* Begin DATA EXCERPT *

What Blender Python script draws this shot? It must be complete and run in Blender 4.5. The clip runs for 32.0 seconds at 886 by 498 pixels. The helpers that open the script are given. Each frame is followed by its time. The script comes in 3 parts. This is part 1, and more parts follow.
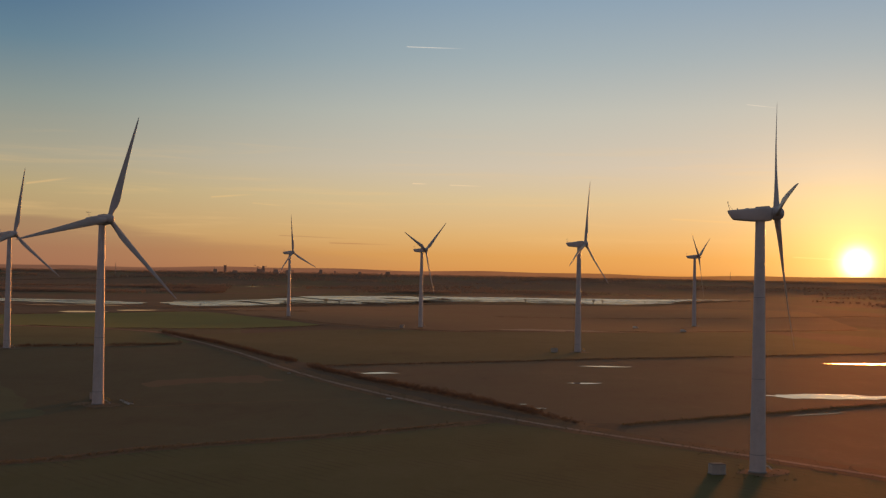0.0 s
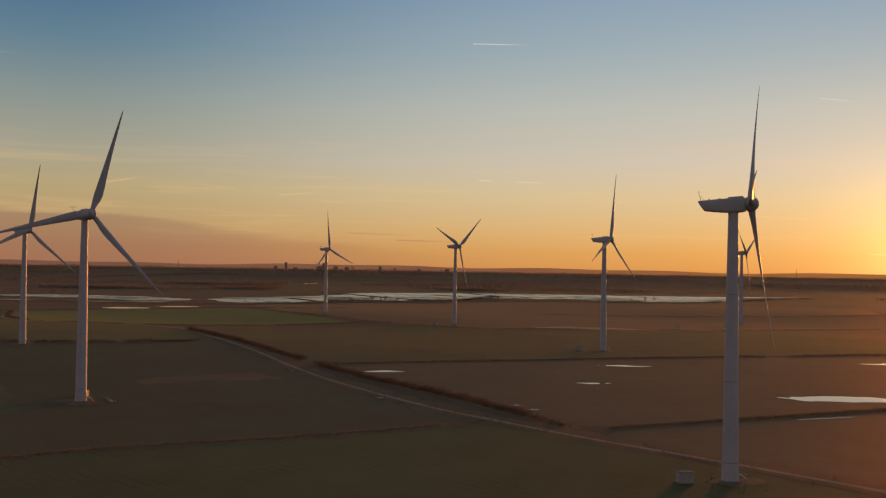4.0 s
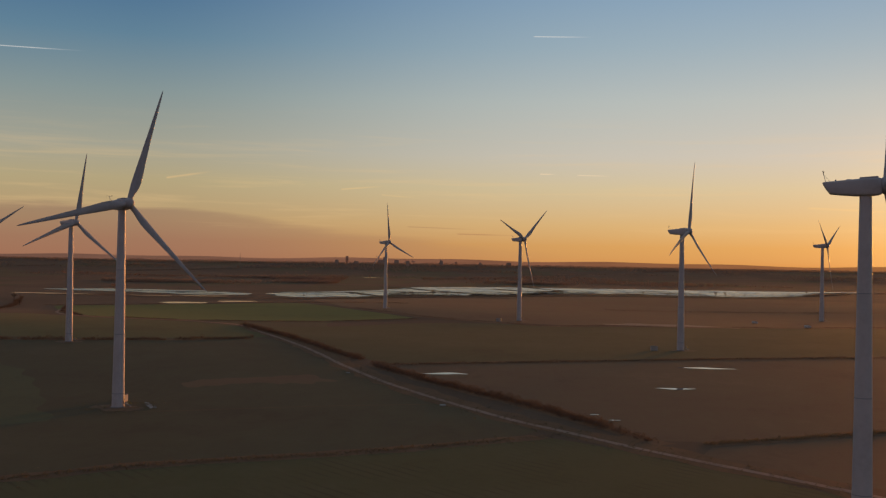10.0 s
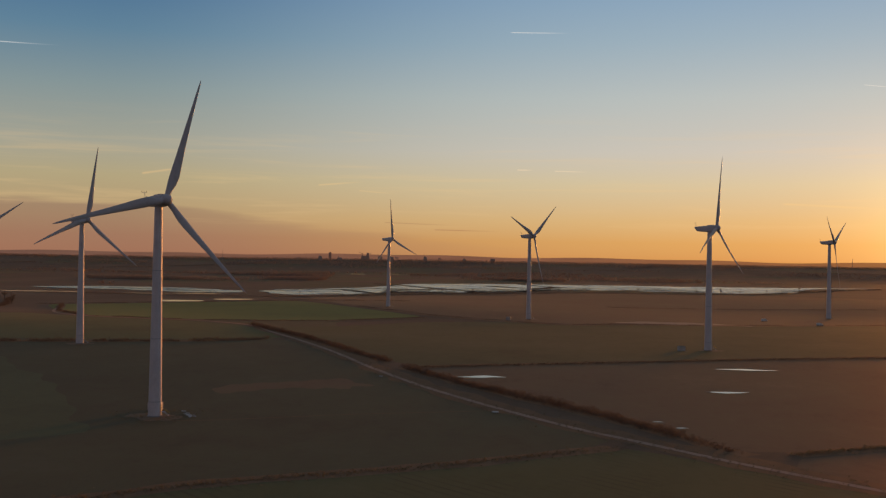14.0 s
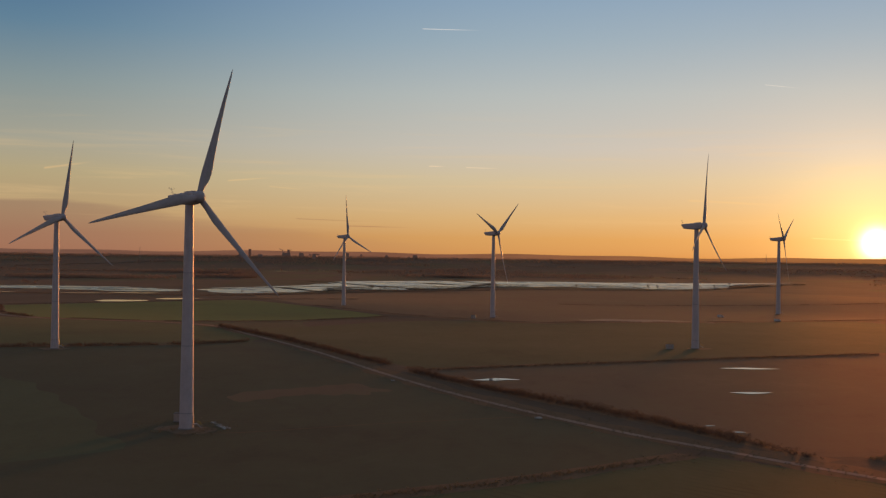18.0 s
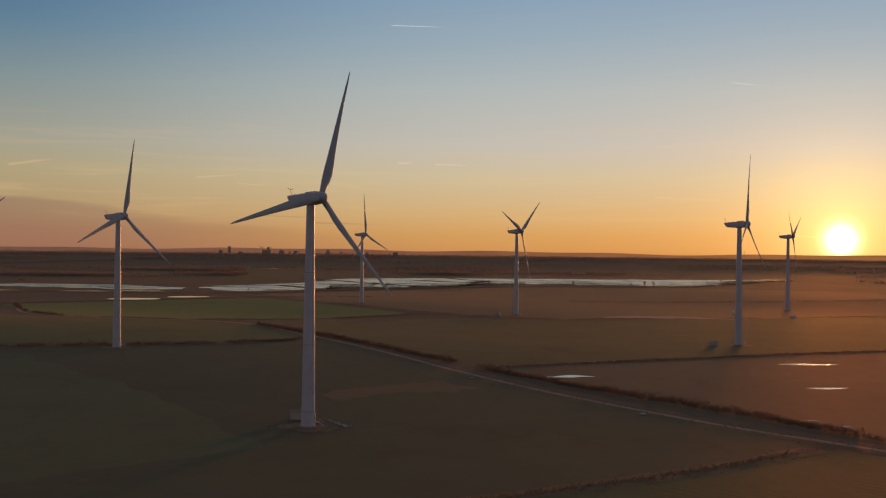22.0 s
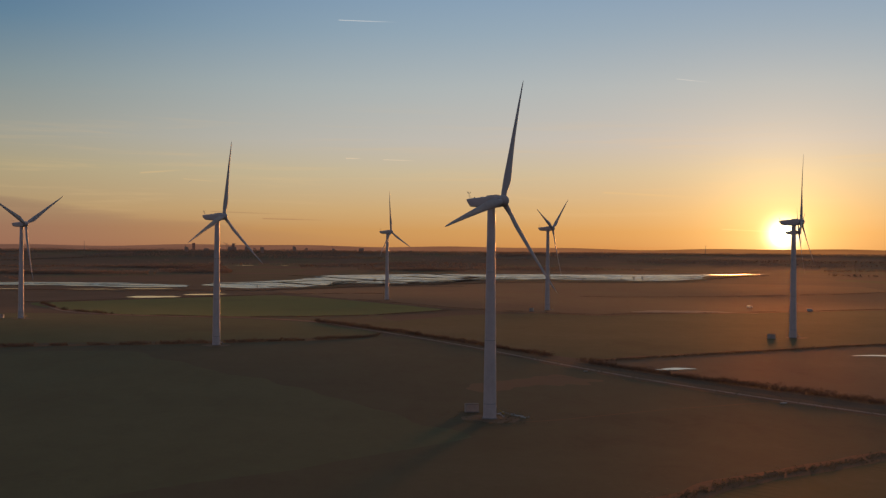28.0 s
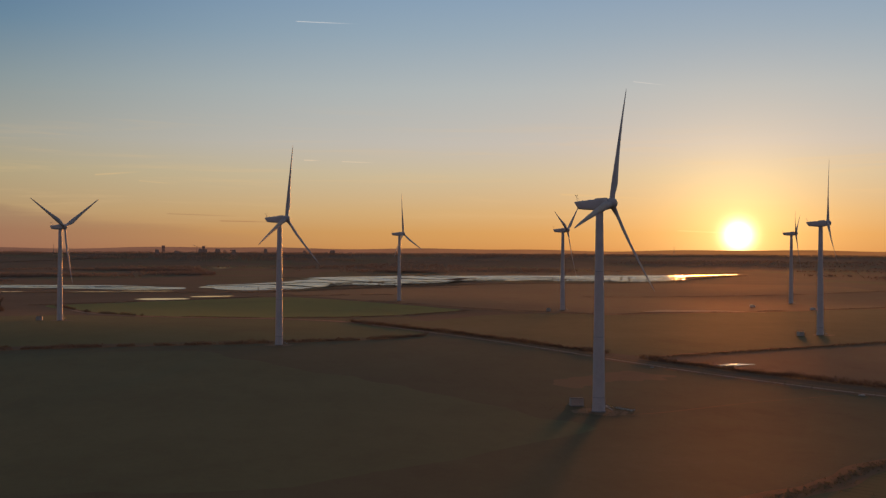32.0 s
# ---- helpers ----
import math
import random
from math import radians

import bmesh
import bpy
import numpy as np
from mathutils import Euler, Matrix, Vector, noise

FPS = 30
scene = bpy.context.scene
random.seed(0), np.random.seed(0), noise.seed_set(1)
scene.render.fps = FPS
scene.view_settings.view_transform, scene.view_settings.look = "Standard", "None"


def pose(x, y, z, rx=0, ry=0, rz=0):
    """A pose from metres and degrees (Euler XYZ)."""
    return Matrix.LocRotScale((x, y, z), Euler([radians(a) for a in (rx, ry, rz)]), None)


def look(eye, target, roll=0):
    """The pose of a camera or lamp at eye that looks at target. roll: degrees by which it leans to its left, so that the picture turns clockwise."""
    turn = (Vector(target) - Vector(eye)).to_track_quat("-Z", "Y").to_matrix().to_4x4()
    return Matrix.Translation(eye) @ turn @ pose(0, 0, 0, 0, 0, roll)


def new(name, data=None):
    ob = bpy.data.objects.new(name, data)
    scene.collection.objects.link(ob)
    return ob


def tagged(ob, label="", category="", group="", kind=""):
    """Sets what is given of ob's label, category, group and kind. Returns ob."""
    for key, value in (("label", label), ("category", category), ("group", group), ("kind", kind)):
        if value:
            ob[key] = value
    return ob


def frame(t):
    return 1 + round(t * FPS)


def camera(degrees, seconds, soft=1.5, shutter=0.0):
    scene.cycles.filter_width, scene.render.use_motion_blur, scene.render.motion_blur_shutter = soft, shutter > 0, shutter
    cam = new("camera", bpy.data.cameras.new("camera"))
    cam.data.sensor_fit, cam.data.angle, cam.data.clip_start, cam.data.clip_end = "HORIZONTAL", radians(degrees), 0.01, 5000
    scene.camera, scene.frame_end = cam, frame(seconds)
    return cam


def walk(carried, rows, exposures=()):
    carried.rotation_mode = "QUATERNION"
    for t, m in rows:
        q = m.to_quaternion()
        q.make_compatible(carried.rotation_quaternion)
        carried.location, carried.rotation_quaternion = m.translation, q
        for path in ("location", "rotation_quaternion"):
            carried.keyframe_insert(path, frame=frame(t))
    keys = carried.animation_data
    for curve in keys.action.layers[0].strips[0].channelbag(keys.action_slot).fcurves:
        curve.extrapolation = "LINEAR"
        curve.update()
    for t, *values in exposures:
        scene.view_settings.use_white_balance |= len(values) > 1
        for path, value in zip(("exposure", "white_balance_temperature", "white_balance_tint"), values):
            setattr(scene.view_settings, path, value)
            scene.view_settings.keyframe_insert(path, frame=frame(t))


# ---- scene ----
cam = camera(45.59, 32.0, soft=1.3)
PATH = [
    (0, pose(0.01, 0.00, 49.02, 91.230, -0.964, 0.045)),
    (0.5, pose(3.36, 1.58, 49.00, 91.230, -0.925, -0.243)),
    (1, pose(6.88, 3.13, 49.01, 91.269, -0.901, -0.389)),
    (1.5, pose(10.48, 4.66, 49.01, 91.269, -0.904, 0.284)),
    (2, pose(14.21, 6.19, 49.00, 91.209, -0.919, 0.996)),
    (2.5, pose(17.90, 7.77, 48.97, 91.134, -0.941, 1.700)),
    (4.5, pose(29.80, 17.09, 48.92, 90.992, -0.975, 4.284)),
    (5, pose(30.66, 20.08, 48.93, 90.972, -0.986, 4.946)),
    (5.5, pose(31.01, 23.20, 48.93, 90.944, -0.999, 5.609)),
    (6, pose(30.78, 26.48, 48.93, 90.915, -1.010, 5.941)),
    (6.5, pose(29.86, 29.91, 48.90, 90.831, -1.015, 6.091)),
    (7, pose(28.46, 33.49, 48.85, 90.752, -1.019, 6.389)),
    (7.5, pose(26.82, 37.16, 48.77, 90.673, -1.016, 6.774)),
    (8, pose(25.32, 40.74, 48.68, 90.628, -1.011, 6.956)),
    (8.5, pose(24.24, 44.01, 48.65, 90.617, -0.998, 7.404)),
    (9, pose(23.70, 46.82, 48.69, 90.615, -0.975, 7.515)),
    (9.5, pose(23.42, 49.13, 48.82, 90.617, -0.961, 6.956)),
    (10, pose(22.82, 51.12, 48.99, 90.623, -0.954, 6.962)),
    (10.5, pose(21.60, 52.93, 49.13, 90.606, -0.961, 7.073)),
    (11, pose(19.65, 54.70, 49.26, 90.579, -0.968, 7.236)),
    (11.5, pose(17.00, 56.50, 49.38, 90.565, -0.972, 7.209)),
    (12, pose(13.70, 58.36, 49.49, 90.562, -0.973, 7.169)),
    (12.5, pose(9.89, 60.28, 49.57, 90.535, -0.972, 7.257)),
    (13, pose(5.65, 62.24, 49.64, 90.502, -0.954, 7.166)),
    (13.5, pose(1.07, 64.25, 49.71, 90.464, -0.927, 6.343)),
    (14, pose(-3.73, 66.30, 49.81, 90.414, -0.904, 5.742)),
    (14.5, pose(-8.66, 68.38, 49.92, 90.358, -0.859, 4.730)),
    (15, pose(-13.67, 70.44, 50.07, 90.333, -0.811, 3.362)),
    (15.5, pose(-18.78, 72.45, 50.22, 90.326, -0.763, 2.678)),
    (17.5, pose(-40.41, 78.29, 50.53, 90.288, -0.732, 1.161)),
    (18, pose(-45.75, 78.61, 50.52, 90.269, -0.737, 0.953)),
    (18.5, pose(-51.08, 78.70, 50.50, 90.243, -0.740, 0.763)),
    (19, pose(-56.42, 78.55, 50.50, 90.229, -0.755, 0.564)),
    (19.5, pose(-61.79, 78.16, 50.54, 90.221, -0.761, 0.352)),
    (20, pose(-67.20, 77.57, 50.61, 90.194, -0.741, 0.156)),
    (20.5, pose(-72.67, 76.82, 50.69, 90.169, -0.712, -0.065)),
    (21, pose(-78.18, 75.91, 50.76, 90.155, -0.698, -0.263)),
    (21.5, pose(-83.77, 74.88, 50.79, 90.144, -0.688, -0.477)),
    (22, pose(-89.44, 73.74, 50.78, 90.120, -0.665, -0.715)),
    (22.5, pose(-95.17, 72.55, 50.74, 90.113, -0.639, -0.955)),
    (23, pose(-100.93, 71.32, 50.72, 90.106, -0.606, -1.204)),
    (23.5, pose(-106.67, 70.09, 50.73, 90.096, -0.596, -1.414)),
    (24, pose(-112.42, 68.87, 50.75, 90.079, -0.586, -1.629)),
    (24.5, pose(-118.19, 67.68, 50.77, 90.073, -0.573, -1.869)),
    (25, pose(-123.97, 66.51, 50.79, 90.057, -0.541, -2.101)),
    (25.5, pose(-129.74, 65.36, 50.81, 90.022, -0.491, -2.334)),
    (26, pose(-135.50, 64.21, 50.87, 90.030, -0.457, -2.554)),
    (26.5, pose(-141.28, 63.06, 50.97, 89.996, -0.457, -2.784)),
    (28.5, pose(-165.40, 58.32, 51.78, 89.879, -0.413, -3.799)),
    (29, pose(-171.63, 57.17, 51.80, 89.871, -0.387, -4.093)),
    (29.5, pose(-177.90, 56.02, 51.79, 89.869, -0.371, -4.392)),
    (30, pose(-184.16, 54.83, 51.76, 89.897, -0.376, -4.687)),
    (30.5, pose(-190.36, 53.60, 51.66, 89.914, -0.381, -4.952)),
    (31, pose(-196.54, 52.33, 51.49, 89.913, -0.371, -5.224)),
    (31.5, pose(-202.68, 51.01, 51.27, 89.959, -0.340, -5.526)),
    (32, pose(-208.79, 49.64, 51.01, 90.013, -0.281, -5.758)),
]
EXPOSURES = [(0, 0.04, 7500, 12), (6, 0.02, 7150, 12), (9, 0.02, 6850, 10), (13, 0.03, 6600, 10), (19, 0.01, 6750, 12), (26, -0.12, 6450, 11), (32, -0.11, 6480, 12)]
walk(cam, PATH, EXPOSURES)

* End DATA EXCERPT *

_GIVEN EXERCISE_
Each line in the material either holds the string "render" or does not. State how many do, and nothing else.

_TASK ANSWER_
2